The required output is the line containing "Continue the Blender" through the final line of the material below, printed exactly, with no other lines.
------
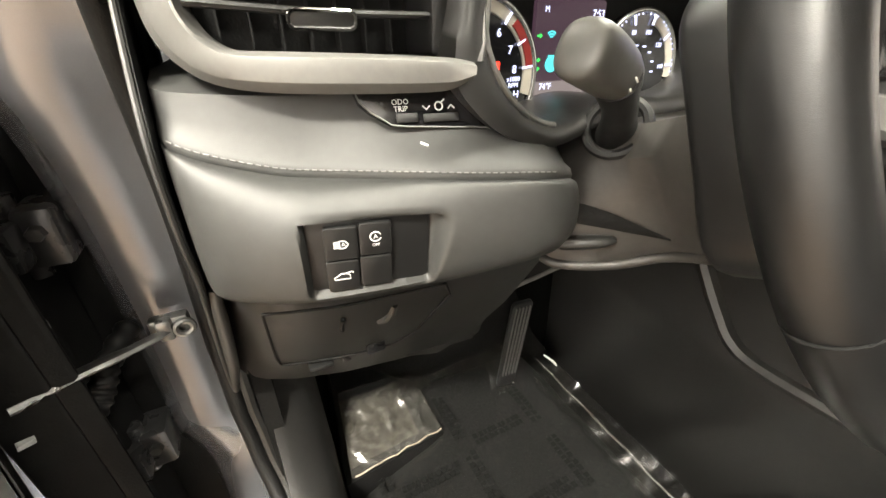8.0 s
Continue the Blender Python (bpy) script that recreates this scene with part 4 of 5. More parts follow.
for k in range(8):
    part("slat", box((0.112 + 0.0185 * k, -0.162, 1.096), (0.1132 + 0.0185 * k, -0.150, 1.156)), M_DARK, vent)
tabm = facing((0.170, -0.190, 1.1158), (1, -0.10, -0.02), (0, -0.2, 1))
part("vane_tab", moved(prism(rounded(-0.0195, -0.0048, 0.0195, 0.0048, 0.004), XY, -0.004, 0.003, 0.001), tabm), M_PLASTIC, vent, "black vane tab with a chrome edge")
part("tab_edge", moved(tube([(a, b, 0.0032) for a, b in rounded(-0.0195, -0.0048, 0.0195, 0.0048, 0.004) + rounded(-0.0195, -0.0048, 0.0195, 0.0048, 0.004)[:1]], 0.0013, 6), tabm), M_CHROME, vent, "chrome tab edge")

# small switch strip under the vent
TRIP = facing((0.230, -0.2110, 1.0625), (1, -0.12, -0.01), (0, 0.38, 1))
STRIP = [(-0.050, 0.016), (-0.047, 0.006), (-0.040, -0.001), (-0.027, -0.0095), (-0.016, -0.0110), (0.054, -0.0155), (0.034, 0.016)]
strip_ = part("trip_switch_strip", moved(prism(STRIP, XY, -0.016, 0.0010, 0.0006), TRIP), M_GLOSS, dash, "glossy black strip with two small switches")
part("strip_edge", moved(tube([(a, b, 0.001) for a, b in STRIP[:6]], 0.0006, 5), TRIP), M_SILVERP, strip_)
part("trip_key", moved(box((-0.024, -0.0085, 0.001), (-0.009, -0.0025, 0.0032), 0.0008), TRIP), M_PLASTIC, strip_)
part("trip_key", moved(box((-0.005, -0.0090, 0.001), (0.021, -0.0035, 0.0032), 0.0008), TRIP), M_PLASTIC, strip_)
lettering("ODO", 0.0050, TRIP @ Matrix.Translation((-0.0200, 0.0050, 0.0012)), M_WHITE, strip_)
lettering("TRIP", 0.0050, TRIP @ Matrix.Translation((-0.0200, 0.0005, 0.0012)), M_WHITE, strip_)
part("arrow_mark", moved(merged(tube([(-0.0045, 0.002, 0.0012), (-0.002, -0.0005, 0.0012), (0.0005, 0.002, 0.0012)], 0.0005, 5), tube([(0.0135, -0.0005, 0.0012), (0.016, 0.002, 0.0012), (0.0185, -0.0005, 0.0012)], 0.0005, 5), ring((0.007, 0.0015, 0.0012), (0, 0, 1), 0.0027, 0.0005, 20, 5), tube([(0.009, 0.004, 0.0012), (0.0115, 0.006, 0.0012)], 0.0005, 5)), TRIP), M_WHITE, strip_)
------
**Result:**
Continue the Blender Python (bpy) script that recreates this scene with part 4 of 5. More parts follow.
for k in range(8):
    part("slat", box((0.112 + 0.0185 * k, -0.162, 1.096), (0.1132 + 0.0185 * k, -0.150, 1.156)), M_DARK, vent)
tabm = facing((0.170, -0.190, 1.1158), (1, -0.10, -0.02), (0, -0.2, 1))
part("vane_tab", moved(prism(rounded(-0.0195, -0.0048, 0.0195, 0.0048, 0.004), XY, -0.004, 0.003, 0.001), tabm), M_PLASTIC, vent, "black vane tab with a chrome edge")
part("tab_edge", moved(tube([(a, b, 0.0032) for a, b in rounded(-0.0195, -0.0048, 0.0195, 0.0048, 0.004) + rounded(-0.0195, -0.0048, 0.0195, 0.0048, 0.004)[:1]], 0.0013, 6), tabm), M_CHROME, vent, "chrome tab edge")

# small switch strip under the vent
TRIP = facing((0.230, -0.2110, 1.0625), (1, -0.12, -0.01), (0, 0.38, 1))
STRIP = [(-0.050, 0.016), (-0.047, 0.006), (-0.040, -0.001), (-0.027, -0.0095), (-0.016, -0.0110), (0.054, -0.0155), (0.034, 0.016)]
strip_ = part("trip_switch_strip", moved(prism(STRIP, XY, -0.016, 0.0010, 0.0006), TRIP), M_GLOSS, dash, "glossy black strip with two small switches")
part("strip_edge", moved(tube([(a, b, 0.001) for a, b in STRIP[:6]], 0.0006, 5), TRIP), M_SILVERP, strip_)
part("trip_key", moved(box((-0.024, -0.0085, 0.001), (-0.009, -0.0025, 0.0032), 0.0008), TRIP), M_PLASTIC, strip_)
part("trip_key", moved(box((-0.005, -0.0090, 0.001), (0.021, -0.0035, 0.0032), 0.0008), TRIP), M_PLASTIC, strip_)
lettering("ODO", 0.0050, TRIP @ Matrix.Translation((-0.0200, 0.0050, 0.0012)), M_WHITE, strip_)
lettering("TRIP", 0.0050, TRIP @ Matrix.Translation((-0.0200, 0.0005, 0.0012)), M_WHITE, strip_)
part("arrow_mark", moved(merged(tube([(-0.0045, 0.002, 0.0012), (-0.002, -0.0005, 0.0012), (0.0005, 0.002, 0.0012)], 0.0005, 5), tube([(0.0135, -0.0005, 0.0012), (0.016, 0.002, 0.0012), (0.0185, -0.0005, 0.0012)], 0.0005, 5), ring((0.007, 0.0015, 0.0012), (0, 0, 1), 0.0027, 0.0005, 20, 5), tube([(0.009, 0.004, 0.0012), (0.0115, 0.006, 0.0012)], 0.0005, 5)), TRIP), M_WHITE, strip_)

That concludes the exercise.